What is all that thrombin for?


Kenneth G. Mann, Department of Biochemistry, 89 Beaumont Avenue Given Building, Room C401, University of Vermont, College of Medicine, Burlington, Vermont 05405, USA.
Tel.: +1 802 656 0335; fax: +1 802 862 8229; e-mail: kmann@zoo.uvm.edu


Summary.  The hemostatic process initiated by the exposure of tissue factor to blood is a threshold limited reaction which occurs in two distinct phases. During an initiationphase, small amounts of factor (F)Xa, FIXa and thrombin are generated. The latter activates the procofactors FV and FVIII to the activated cofactors which together with their companion serine proteases form the intrinsic FX activator (FVIIIa-FIXa) and prothrombinase (FVa-FXa) which generate the bulk of FXa and thrombin during a propagation phase. The clotting process (fibrin formation) occurs at the inception of the propagation phase when only 5-10 nM thrombin has been produced. Consequently, the vast majority (greater than 95%) of thrombin is produced after clotting during the propagation phase of thrombin generation.
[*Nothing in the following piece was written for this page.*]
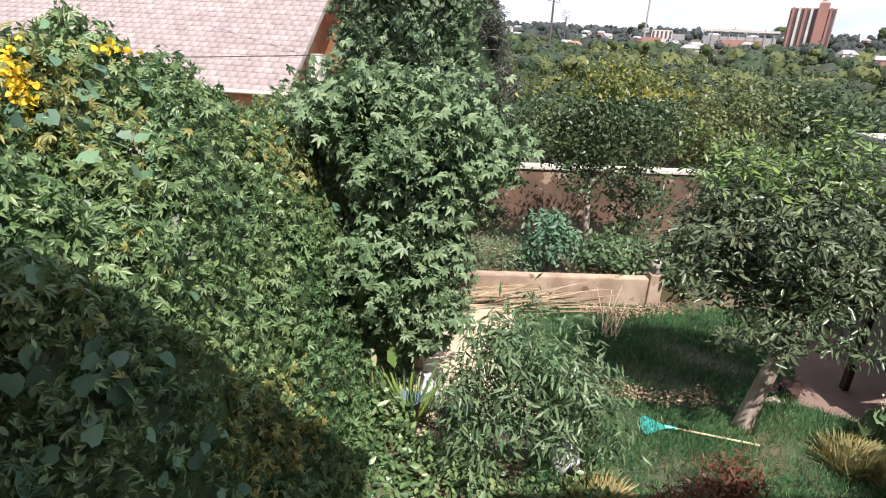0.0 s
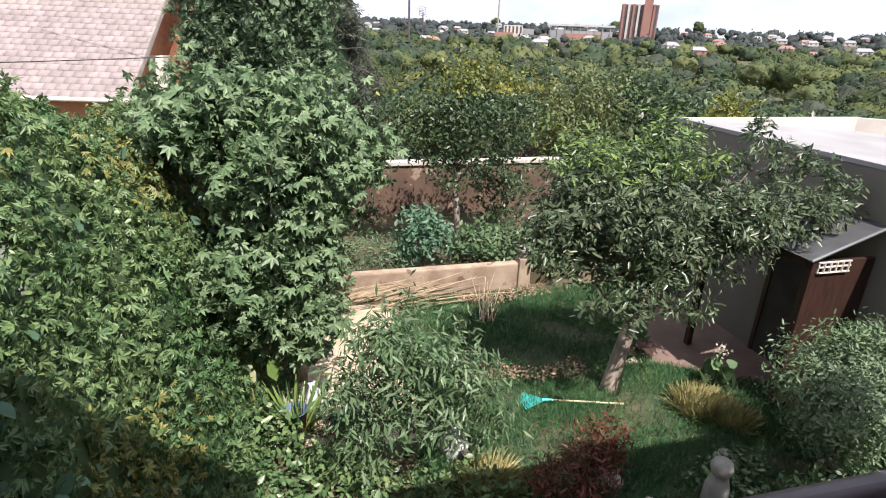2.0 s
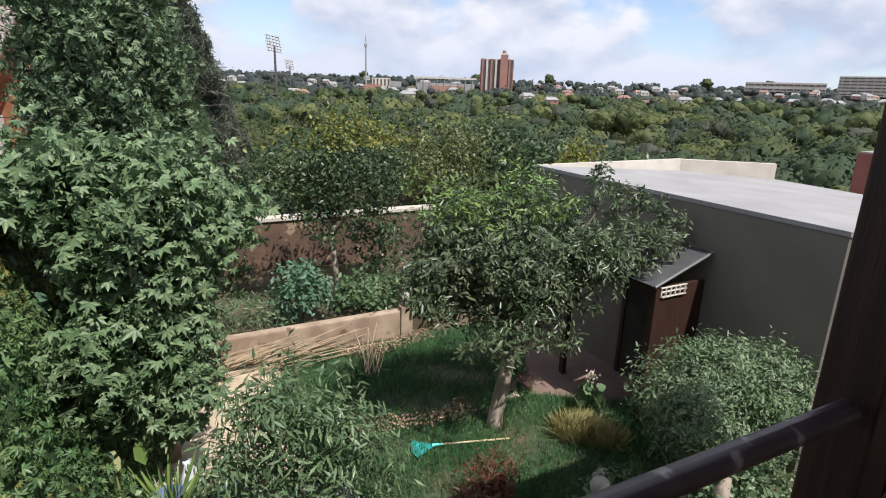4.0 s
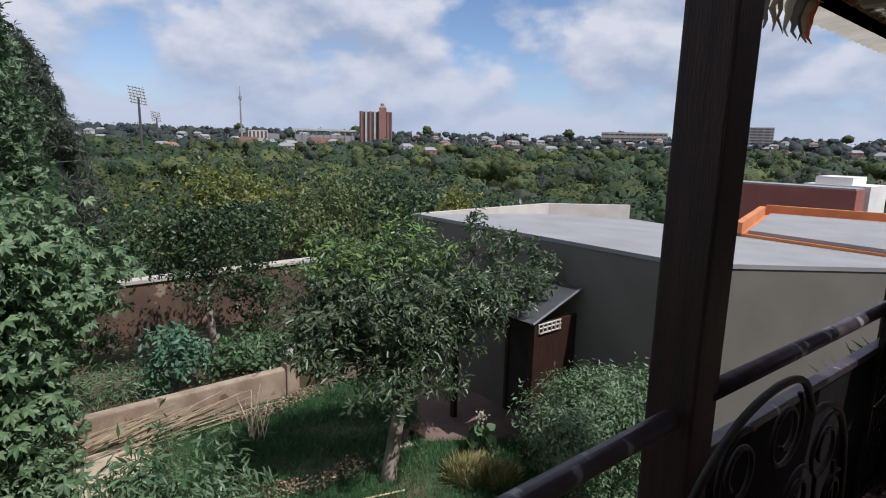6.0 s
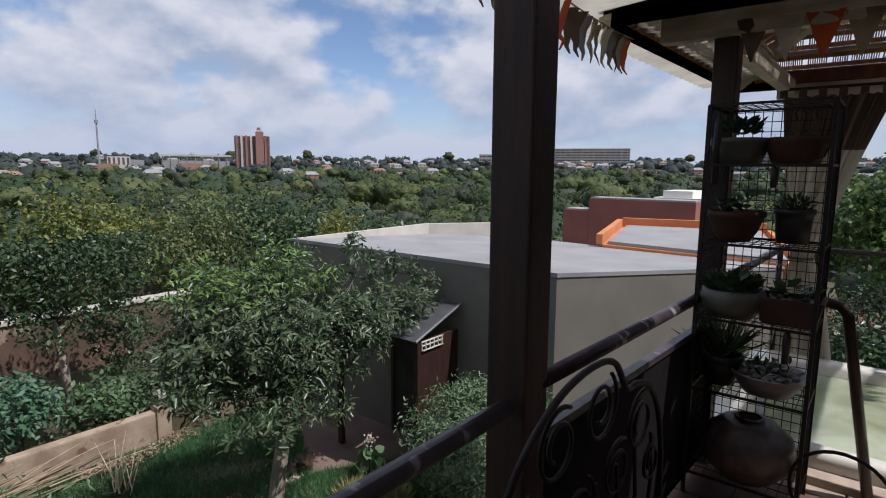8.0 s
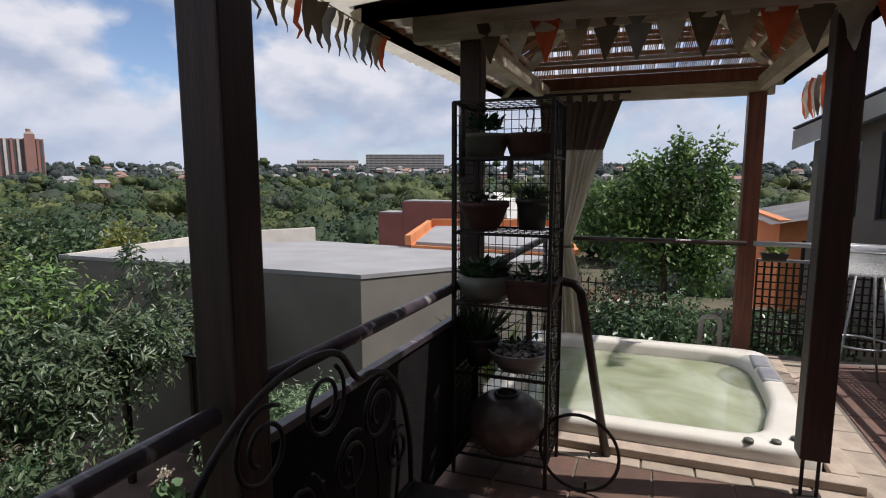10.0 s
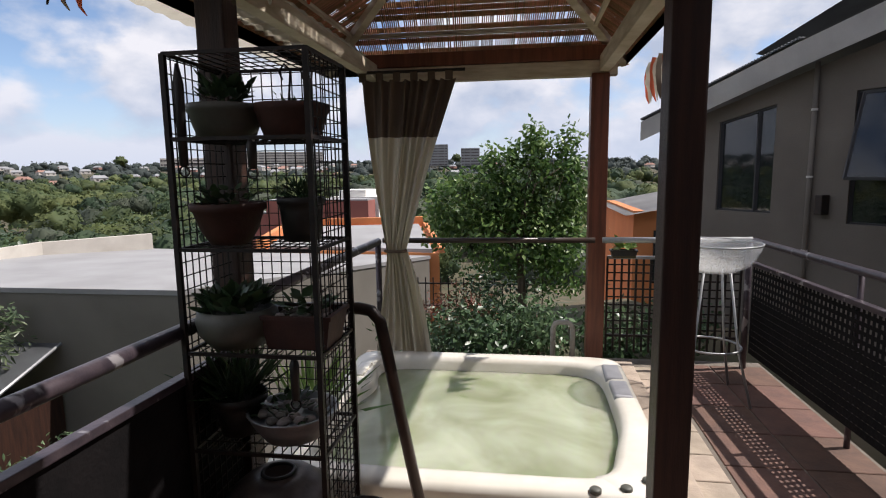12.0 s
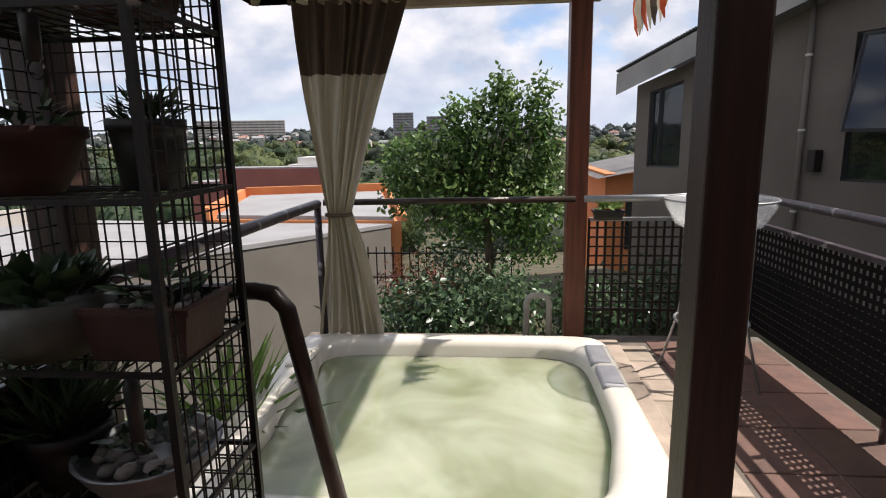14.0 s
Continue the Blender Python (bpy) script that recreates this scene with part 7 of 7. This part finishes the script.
def slab_block(name, label, x, y, z, w, h, storeys, turn, wall=None):
    t = thing(name, label, "apartment block", (x, y, z), turn)
    part("wall", box(-w / 2, w / 2, -7, 7, 0, h), wall or M_FARWHITE, t)
    for s in range(storeys):
        zz = h * (s + 0.25) / storeys
        part("window_strip", box(-w / 2 + 1, w / 2 - 1, -7.3, -7.02, zz, zz + h * 0.38 / storeys), M_FARPANE, t)
    for k in range(int(w / 9)):
        part("pier", box(-w / 2 + 4 + k * 9, -w / 2 + 4.9 + k * 9, -7.6, -7.31, 0, h), wall or M_FARWHITE, t)


slab_block("hotel_block", "long pale six-storey block on the wooded ridge", 900, 405, 10, 135, 26, 6, -66)
slab_block("long_building", "long low pale building on the ridge", 900, 560, 14, 110, 14, 2, -58)
slab_block("grey_tower", "grey slab tower block on the skyline", 760, 118, 8, 27, 28, 8, -81, M_FARGREY)
slab_block("grey_tower", "pale block of flats on the skyline", 800, 78, 8, 26, 24, 6, -86, M_FARGREY)
woods("spreading_tree", "broad yellow-green flat-topped tree in the valley", [(115, 111, -5.2, 5.5), (119, 107, -5.0, 5.0), (111, 116, -5.4, 5.0), (122, 104, -6.0, 4.5)], 900, 0.11, M_FARLEAF2, fr)
for a in (20, 31, 38, 52, 57, 75, 83):
    pr = radians(a)
    R = 1150
    lt = woods("lone_tree", "broad tree standing above the ridge skyline", [(R * math.sin(pr), R * math.cos(pr), canopy_top(R) + 1 + (a % 5), 11)], 300, 0.12, M_FARLEAF, fr)

# ---- turf and tiles ----
turf(180000, LAWN, 0.135, M_GRASS, "lawn_grass", "short uneven green lawn grass", RNG, 0.05)


def litter(n, x0, x1, y0, y1, label):
    x = RNG.uniform(x0, x1, n)
    y = y0 + (y1 - y0) * RNG.beta(2, 2, n) + 0.12 * np.sin(x * 3)
    P = np.stack([x, y, np.full(n, G + 0.07) + RNG.uniform(-0.02, 0.05, n)], 1)
    ob = part("leaf_litter", leaves("leaf_litter", P, np.tile((0, 0, 1.0), (n, 1)), 0.04, "flake", RNG, 0.5, 0), M_LITTER)
    return tagged(ob, label, "dry leaves", kind="stuff")


litter(800, 2.1, 4.3, 6.35, 6.85, "band of dry brown fallen leaves across the lawn")
litter(700, 2.9, 4.9, 8.9, 9.45, "dry red-brown leaves below the low wall")
turf(6000, LAWN, 0.13, M_STRAW, "dry_grass", "dry straw-coloured grass in the lawn", RNG, -0.2)

floor = structure("floor", box(-3.19, 5.94, -2.84, 0.44, -0.03, -0.008), M_GROUT, "deck floor bedding", "floor")


def tile_mesh(w, d, h, name, material):
    bm = box(-w / 2, w / 2, -d / 2, d / 2, 0, h, 0)
    top_f = [f for f in bm.faces if f.normal.z > 0.9]
    bmesh.ops.bevel(bm, geom=[e for f in top_f for e in f.edges], offset=0.004, segments=1, affect="EDGES")
    me = bpy.data.meshes.new(name)
    bm.to_mesh(me)
    bm.free()
    me.materials.append(material)
    return me


def lay(me, x, y, z=-0.0095, rz=0):
    ob = new("tile", me)
    ob.location, ob.rotation_euler = (x, y, z), (0, 0, rz)
    ob.parent = floor


BIG = tile_mesh(0.39, 0.39, 0.0095, "tile", M_TERRA)
PAVE = tile_mesh(0.145, 0.27, 0.0115, "paver", M_STONE)
PAVE2 = tile_mesh(0.27, 0.27, 0.0115, "paver", M_STONE)
trng = random.Random(3)
# stone border before and beside the tub
for k in range(8):
    lay(PAVE, 3.48, 0.26 - k * 0.28, rz=trng.uniform(-0.01, 0.01))
for k in range(8):
    lay(PAVE2, 3.62 + k * 0.28, -1.86, rz=trng.uniform(-0.01, 0.01))
for i in range(22):
    for j in range(8):
        tx, ty = 3.205 - 0.4 * i, 0.22 - 0.4 * j
        if tx > -3.0:
            lay(BIG, tx, ty, rz=trng.uniform(-0.006, 0.006))
for i in range(6):
    for j in range(2):
        lay(BIG, 3.62 + 0.4 * i, -2.22 - 0.4 * j, rz=trng.uniform(-0.006, 0.006))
The blood of individuals with either hemophilia A or hemophilia B has no ability to generate the intrinsic FXase, and hence is unable to support the propagation phase of the reaction. Since clot based assays conclude before the propagation phase they are not sensitive to hemophilia A and B. The inception and magnitude of the propagation phase of thrombin generation is influenced by genetic polymorphisms associated with thrombotic and hemorrhagic disease, by the natural abundance of pro- and anticoagulants in healthy individuals and by pharmacologic interventions which influence thrombotic pathology. Therefore, it is our suspicion that the performance of the entire process of thrombin generation from initiation through propagation and termination phases of the reaction are relevant with respect to both hemorrhagic and thrombotic pathology.